All of this has been my way of telling you that Don Cornelius’ death caught my attention, as urban dance has played some weird role in my life and I recall vague memories of mimicking dance moves of the Soul Train line to Earth, Wind, and Fire in the 80s.   As someone who has spent much of his life in careful and systematic rumination, dancing was an opportunity to allow myself not to think, even for just a couple of songs.

But, like Cornelius’ life, all songs come to an end, sometimes very unfortunately.  I have no idea what Don Cornelius’ personal beliefs were, so I have no true assurance of his soul’s eternal whereabouts.  However, all reports to this point have been that his death was the result of suicide.  While suicide is not the unforgivable sin and should not be painted as such, at the very least, if someone has any faith at the time of such a death, we can say that such a faith was likely very, very weak.

Don Cornelius’ life was constantly surrounded by dancing.  Dancing is usually considered a product of joy and merriment.  But it still wasn’t enough to bring him out of whatever sadness plagued him, at least not forever.  If that dancing is done in a sinful world, any joy experienced is only a hint of what real joy is,  and therefore not enough to satisfy us in the long run.

Consider all of this in the light of the story of Joni Eareckson Tada.  It’s been about 25 years since Joni published her first book (which has sold over 3 million copies), chronicling her life story – how a tragic diving accident led to a life of permanent paralysis, through which she’s touched many lives, starting her own Christian ministry.  She still inspires millions through this ministry from her wheelchair.

In her biography, Joni recounts how she was so bitter and embarrassed about her accident.  Joni was Episcopalian, and a big part of regular Episcopalian public worship is kneeling for prayer.  Every week when the priest would call for the congregation to kneel, she’d burst into tears.   However, Joni writes that one Easter morning, again about to cry:

“I suddenly realized that when I get to the wedding feast of the Lamb, the first thing I’ll be able to do on my resurrected legs is to drop down on grateful, glorified knees and kneel quietly before the feet of Jesus.  And then I’m going to get on my feet and I’m going to dance……Can you imagine the hope the Resurrection gives someone with a spinal cord injury like me?”

That’s dancing.

There is no other religion that even begins to offer a hope like that.  The gospel of Jesus is the only place where you will hear about a resurrected and glorified body.  “But our citizenship is in heaven. And we eagerly await a Savior from there, the Lord Jesus Christ, who, by the power that enables him to bring everything under his control, will transform our lowly bodies so that they will be like his glorious body.”  Philippians 3:20-21

When Jesus comes, all that is wrong will be made right.  Not just our bodies.  Everything.  If you feel empty, you will be satisfied.  If you feel lonely, you will be welcomed and loved.  If you are broken (and we all are), you will be fixed.

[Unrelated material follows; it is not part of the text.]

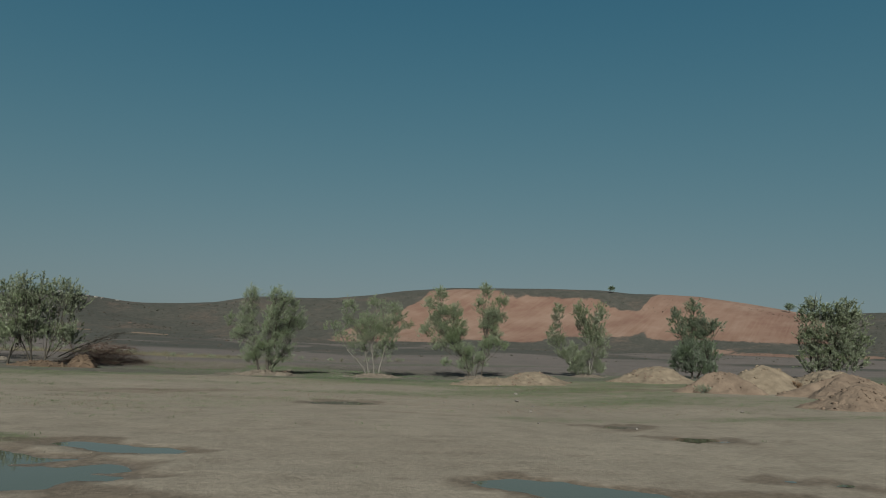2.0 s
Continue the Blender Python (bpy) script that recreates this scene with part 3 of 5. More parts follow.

Through faith in Jesus our Savior, the wedding reception is coming.  Grab your dancing shoes.  Such hope trumps any sadness the world can throw at you.

“I saw the Holy City, the new Jerusalem, coming down out of heaven from God, prepared as a bride beautifully dressed for her husband.  And I heard a loud voice from the throne saying, ‘Now the dwelling of God is with men, and he will live with them. They will be his people, and God himself will be with them and be their God.  He will wipe every tear from their eyes. There will be no more death or mourning or crying or pain, for the old order of things has passed away.’

 5 He who was seated on the throne said, ‘I am making everything new!’ Then he said, ‘Write this down, for these words are trustworthy and true.’” (Revelation 22:2-5)

2 thoughts on “Dancing at the Feast

  1. Christine Meyer says:

    Amen James. Thanks for sharing your thoughts. Many years ago I saw Joni at a Women of Faith conference in Omaha. When her husband wheeled her on stage, she was like a lightbulb-she was radiant. Later at her book table, she stopped signing and sang Amazing Grace accapella. What a ministry she has because she choose to be content in all circumstances.